GIVEN INSTRUCTION
Set down each line of the data below exactly as it stands, dropping the pictures.

EXTRACTED ENTRIES
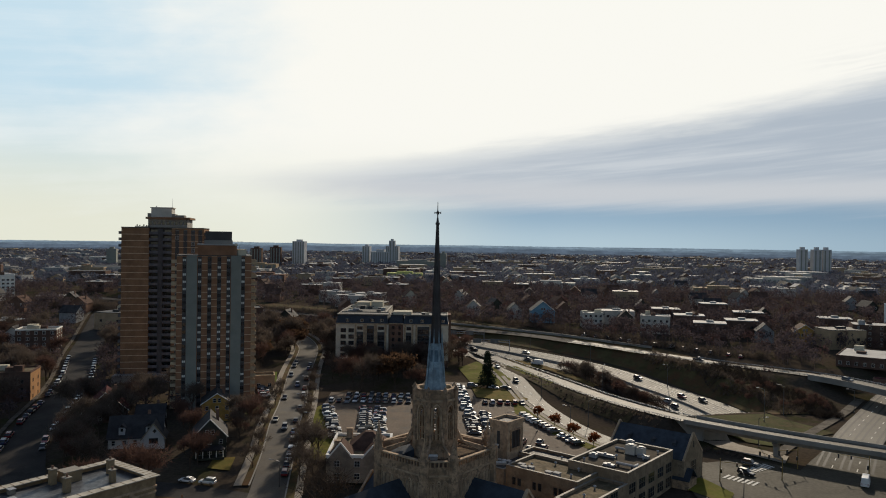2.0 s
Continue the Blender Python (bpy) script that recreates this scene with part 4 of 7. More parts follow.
# ---------- the pale building with a dark mansard ----------
def mansard_building():
    w, d, th = 54.0, 16.0, 4.2
    ax, ay = -67.0, 348.0
    c = Vector((ax, ay, 0)) + pose(0, 0, 0, 0, 0, th).to_3x3() @ Vector((w / 2, d / 2, 0))
    g = land1(-40, 350)
    b = thing("apartment_block", c.x, c.y, g, th, "pale stone apartment block with dark glazed bays and mansard roof", "apartment block")
    zc = 27.7 - g
    X = lambda s: -w / 2 + s
    blocks = ((0, 25.2, 0.0), (25.2, 32.4, 2.4), (32.4, 54.0, 0.0))
    for i, (a, e, back) in enumerate(blocks):
        bm = BM()
        box(bm, X(a), -d / 2 + back, 0, X(e), d / 2, zc)
        part("wall", bm, BRICK_RED if i == 1 else material("warm_stone_panel", (0.56, 0.49, 0.385), 0.85, vary=0.15, scale=0.3), b)
        bm = BM()
        box(bm, X(a), -d / 2 + back - 0.12, 0, X(e), -d / 2 + back + 0.05, 3.4)
        part("plinth", bm, BRICK_DARK, b, "dark ground storey")
        bm = BM()
        box(bm, X(a) - 0.2, -d / 2 + back - 0.4, zc, X(e) + 0.2, d / 2 + 0.2, zc + 0.5)
        part("cornice", bm, STONE_LIGHT, b)
        bm = BM()
        prism(bm, rect(X(a), -d / 2 + back + 0.1, X(e), d / 2), zc + 0.5, zc + 4.0, rect(X(a) + 0.7, -d / 2 + back + 1.5, X(e) - 0.7, d / 2 - 1))
        part("mansard", bm, SLATE, b, "dark slate mansard")
        bm = BM()
        box(bm, X(a) + 0.5, -d / 2 + back + 1.3, zc + 4.0, X(e) - 0.5, d / 2 - 0.9, zc + 4.4)
        part("roof", bm, ROOF_TAR, b)
    small = window_mesh(2.6, 2.0, DARK_FRAME, None, 2, 1)
    for s in (3.6, 7.4):
        for k in range(5):
            shared("window", small, b, pose(X(s), -d / 2, 4.2 + k * 3.0))
    dorm = window_mesh(1.5, 1.4, PALE_FRAME, None, 2, 1)
    for s in (5.5, 12.5, 17.5, 22.0, 36, 41.5, 47, 51.5):
        bm = BM()
        box(bm, X(s) - 0.95, -d / 2 + 0.25, zc + 0.9, X(s) + 0.95, -d / 2 + 2.2, zc + 2.9)
        dm = part("dormer", bm, SLATE, b)
        shared("window", dorm, dm, pose(X(s), -d / 2 + 0.25, zc + 1.2))
    # tall dark glazed bays between pale piers
    rng = random.Random(3)
    for s, ww, top in ((11.6, 3.2, 3.6), (16.6, 3.4, 0.6), (21.7, 3.4, 3.6), (35.0, 2.7, 3.6), (42.0, 5.6, 0.8), (48.2, 3.2, 3.6)):
        bm = BM()
        box(bm, X(s) - ww / 2, -d / 2 - 0.05, 3.4, X(s) + ww / 2, -d / 2 + 0.03, zc - top)
        bay = part("glazed_bay", bm, DARK_PANEL, b, "tall dark glazed bay")
        n = int((zc - top - 3.6) / 3.0)
        me = window_mesh(ww - 0.4, 2.3, DARK_FRAME, None, 3 if ww > 4 else 2, 2)
        for k in range(n):
            shared("window", me, bay, pose(X(s), -d / 2 - 0.06, 3.8 + k * 3.0))
        if top > 2:
            shared("window", window_mesh(ww - 0.6, 1.6, DARK_FRAME), b, pose(X(s), -d / 2, zc - 2.6))
        for q in (-1, 1):
            bm = BM()
            box(bm, X(s) + q * (ww / 2 + 0.5) - 0.45, -d / 2 - 0.3, 3.4, X(s) + q * (ww / 2 + 0.5) + 0.45, -d / 2 + 0.02, zc)
            part("pier", bm, STONE_LIGHT, b, "pale stone pier")
    for k in range(6):
        for s in (27.4, 30.4):
            shared("window", window_mesh(1.3, 1.7, DARK_FRAME), b, pose(X(s), -d / 2 + 2.4, 3.2 + k * 2.9))
        for u in (-5, -1.5, 2.0, 5.5):
            shared("window", window_mesh(1.2, 1.6, DARK_FRAME), b, pose(w / 2, u, 3.2 + k * 2.9, 0, 0, 90))
    # rear wing running back from the west end, with roof plant
    bm = BM()
    box(bm, X(0), d / 2, 0, X(23), d / 2 + 36, zc + 3.8)
    part("rear_wing", bm, MATS["warm_stone_panel"], b)
    parapet(b, rect(X(0), d / 2 - 2, X(23), d / 2 + 36), zc + 3.8, 1.0, 0.7, COPING, "rear_parapet")
    bm = BM()
    box(bm, X(0.8), d / 2 - 1.5, zc + 3.8, X(22.2), d / 2 + 35, zc + 4.45)
    part("rear_roof", bm, material("stained_roof", (0.12, 0.112, 0.095), 0.85, spec=0.15, vary=0.35, scale=0.15, grain=1.5, second=(0.2, 0.19, 0.165), spots=0.2), b, "stained grey roof")
    bm = BM()
    box(bm, X(5), d / 2 + 22, zc + 4.4, X(12), d / 2 + 30, zc + 7.4)
    box(bm, X(13), d / 2 + 20, zc + 4.4, X(19), d / 2 + 28, zc + 8.0)
    part("roof_house", bm, CREAM, b)
    for i in range(26):
        bm = BM()
        x, y = X(2.5 + rng.random() * 18), d / 2 - 1 + rng.random() * 32
        s = 0.7 + rng.random() * 1.0
        box(bm, x - s, y - s * 0.7, zc + 4.4, x + s, y + s * 0.7, zc + 5.2 + rng.random())
        part("roof_unit", bm, rng.choice((STEEL, CREAM, DARK_PANEL)), b)
    for i in range(12):
        bm = BM()
        x, y = X(26.5 + rng.random() * 25), -d / 2 + 5 + rng.random() * 7
        r = 0.4 + rng.random() * 0.9
        box(bm, x - r, y - r * 0.7, zc + 4.4, x + r, y + r * 0.7, zc + 4.9 + rng.random() * 0.8)
        part("roof_unit", bm, rng.choice((STEEL, CREAM, DARK_PANEL)), b)
    parapet(b, rect(X(0.4), -d / 2 + 1.2, X(24.8), d / 2 - 2.1), zc + 4.4, 0.45, 0.35, COPING, "roof_kerb")
    parapet(b, rect(X(32.8), -d / 2 + 1.2, X(53.6), d / 2 - 0.8), zc + 4.4, 0.45, 0.35, COPING, "roof_kerb")
    bm = BM()
    box(bm, X(27), -d / 2 + 5, zc + 4.0, X(36), d / 2 - 2, zc + 5.8)
    part("stair_head", bm, CREAM, b)
    bm = BM()
    box(bm, X(48.5), d / 2, 0, X(55.2), d / 2 + 10, zc + 3.6)
    part("east_wing", bm, BRICK_RED, b, "brick stair wing")


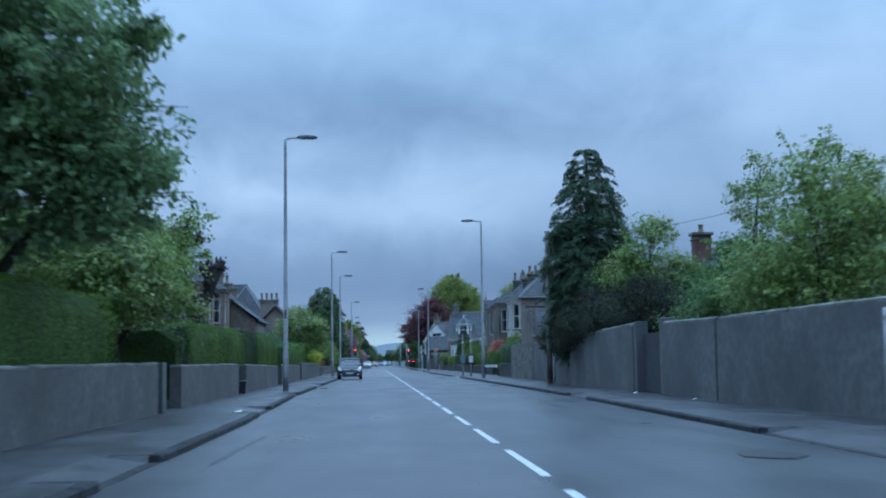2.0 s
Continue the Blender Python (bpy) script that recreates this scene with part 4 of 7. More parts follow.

TASK OUTPUT
2.0 s
Continue the Blender Python (bpy) script that recreates this scene with part 4 of 7. More parts follow.
# ---------- the pale building with a dark mansard ----------
def mansard_building():
    w, d, th = 54.0, 16.0, 4.2
    ax, ay = -67.0, 348.0
    c = Vector((ax, ay, 0)) + pose(0, 0, 0, 0, 0, th).to_3x3() @ Vector((w / 2, d / 2, 0))
    g = land1(-40, 350)
    b = thing("apartment_block", c.x, c.y, g, th, "pale stone apartment block with dark glazed bays and mansard roof", "apartment block")
    zc = 27.7 - g
    X = lambda s: -w / 2 + s
    blocks = ((0, 25.2, 0.0), (25.2, 32.4, 2.4), (32.4, 54.0, 0.0))
    for i, (a, e, back) in enumerate(blocks):
        bm = BM()
        box(bm, X(a), -d / 2 + back, 0, X(e), d / 2, zc)
        part("wall", bm, BRICK_RED if i == 1 else material("warm_stone_panel", (0.56, 0.49, 0.385), 0.85, vary=0.15, scale=0.3), b)
        bm = BM()
        box(bm, X(a), -d / 2 + back - 0.12, 0, X(e), -d / 2 + back + 0.05, 3.4)
        part("plinth", bm, BRICK_DARK, b, "dark ground storey")
        bm = BM()
        box(bm, X(a) - 0.2, -d / 2 + back - 0.4, zc, X(e) + 0.2, d / 2 + 0.2, zc + 0.5)
        part("cornice", bm, STONE_LIGHT, b)
        bm = BM()
        prism(bm, rect(X(a), -d / 2 + back + 0.1, X(e), d / 2), zc + 0.5, zc + 4.0, rect(X(a) + 0.7, -d / 2 + back + 1.5, X(e) - 0.7, d / 2 - 1))
        part("mansard", bm, SLATE, b, "dark slate mansard")
        bm = BM()
        box(bm, X(a) + 0.5, -d / 2 + back + 1.3, zc + 4.0, X(e) - 0.5, d / 2 - 0.9, zc + 4.4)
        part("roof", bm, ROOF_TAR, b)
    small = window_mesh(2.6, 2.0, DARK_FRAME, None, 2, 1)
    for s in (3.6, 7.4):
        for k in range(5):
            shared("window", small, b, pose(X(s), -d / 2, 4.2 + k * 3.0))
    dorm = window_mesh(1.5, 1.4, PALE_FRAME, None, 2, 1)
    for s in (5.5, 12.5, 17.5, 22.0, 36, 41.5, 47, 51.5):
        bm = BM()
        box(bm, X(s) - 0.95, -d / 2 + 0.25, zc + 0.9, X(s) + 0.95, -d / 2 + 2.2, zc + 2.9)
        dm = part("dormer", bm, SLATE, b)
        shared("window", dorm, dm, pose(X(s), -d / 2 + 0.25, zc + 1.2))
    # tall dark glazed bays between pale piers
    rng = random.Random(3)
    for s, ww, top in ((11.6, 3.2, 3.6), (16.6, 3.4, 0.6), (21.7, 3.4, 3.6), (35.0, 2.7, 3.6), (42.0, 5.6, 0.8), (48.2, 3.2, 3.6)):
        bm = BM()
        box(bm, X(s) - ww / 2, -d / 2 - 0.05, 3.4, X(s) + ww / 2, -d / 2 + 0.03, zc - top)
        bay = part("glazed_bay", bm, DARK_PANEL, b, "tall dark glazed bay")
        n = int((zc - top - 3.6) / 3.0)
        me = window_mesh(ww - 0.4, 2.3, DARK_FRAME, None, 3 if ww > 4 else 2, 2)
        for k in range(n):
            shared("window", me, bay, pose(X(s), -d / 2 - 0.06, 3.8 + k * 3.0))
        if top > 2:
            shared("window", window_mesh(ww - 0.6, 1.6, DARK_FRAME), b, pose(X(s), -d / 2, zc - 2.6))
        for q in (-1, 1):
            bm = BM()
            box(bm, X(s) + q * (ww / 2 + 0.5) - 0.45, -d / 2 - 0.3, 3.4, X(s) + q * (ww / 2 + 0.5) + 0.45, -d / 2 + 0.02, zc)
            part("pier", bm, STONE_LIGHT, b, "pale stone pier")
    for k in range(6):
        for s in (27.4, 30.4):
            shared("window", window_mesh(1.3, 1.7, DARK_FRAME), b, pose(X(s), -d / 2 + 2.4, 3.2 + k * 2.9))
        for u in (-5, -1.5, 2.0, 5.5):
            shared("window", window_mesh(1.2, 1.6, DARK_FRAME), b, pose(w / 2, u, 3.2 + k * 2.9, 0, 0, 90))
    # rear wing running back from the west end, with roof plant
    bm = BM()
    box(bm, X(0), d / 2, 0, X(23), d / 2 + 36, zc + 3.8)
    part("rear_wing", bm, MATS["warm_stone_panel"], b)
    parapet(b, rect(X(0), d / 2 - 2, X(23), d / 2 + 36), zc + 3.8, 1.0, 0.7, COPING, "rear_parapet")
    bm = BM()
    box(bm, X(0.8), d / 2 - 1.5, zc + 3.8, X(22.2), d / 2 + 35, zc + 4.45)
    part("rear_roof", bm, material("stained_roof", (0.12, 0.112, 0.095), 0.85, spec=0.15, vary=0.35, scale=0.15, grain=1.5, second=(0.2, 0.19, 0.165), spots=0.2), b, "stained grey roof")
    bm = BM()
    box(bm, X(5), d / 2 + 22, zc + 4.4, X(12), d / 2 + 30, zc + 7.4)
    box(bm, X(13), d / 2 + 20, zc + 4.4, X(19), d / 2 + 28, zc + 8.0)
    part("roof_house", bm, CREAM, b)
    for i in range(26):
        bm = BM()
        x, y = X(2.5 + rng.random() * 18), d / 2 - 1 + rng.random() * 32
        s = 0.7 + rng.random() * 1.0
        box(bm, x - s, y - s * 0.7, zc + 4.4, x + s, y + s * 0.7, zc + 5.2 + rng.random())
        part("roof_unit", bm, rng.choice((STEEL, CREAM, DARK_PANEL)), b)
    for i in range(12):
        bm = BM()
        x, y = X(26.5 + rng.random() * 25), -d / 2 + 5 + rng.random() * 7
        r = 0.4 + rng.random() * 0.9
        box(bm, x - r, y - r * 0.7, zc + 4.4, x + r, y + r * 0.7, zc + 4.9 + rng.random() * 0.8)
        part("roof_unit", bm, rng.choice((STEEL, CREAM, DARK_PANEL)), b)
    parapet(b, rect(X(0.4), -d / 2 + 1.2, X(24.8), d / 2 - 2.1), zc + 4.4, 0.45, 0.35, COPING, "roof_kerb")
    parapet(b, rect(X(32.8), -d / 2 + 1.2, X(53.6), d / 2 - 0.8), zc + 4.4, 0.45, 0.35, COPING, "roof_kerb")
    bm = BM()
    box(bm, X(27), -d / 2 + 5, zc + 4.0, X(36), d / 2 - 2, zc + 5.8)
    part("stair_head", bm, CREAM, b)
    bm = BM()
    box(bm, X(48.5), d / 2, 0, X(55.2), d / 2 + 10, zc + 3.6)
    part("east_wing", bm, BRICK_RED, b, "brick stair wing")


2.0 s
Continue the Blender Python (bpy) script that recreates this scene with part 4 of 7. More parts follow.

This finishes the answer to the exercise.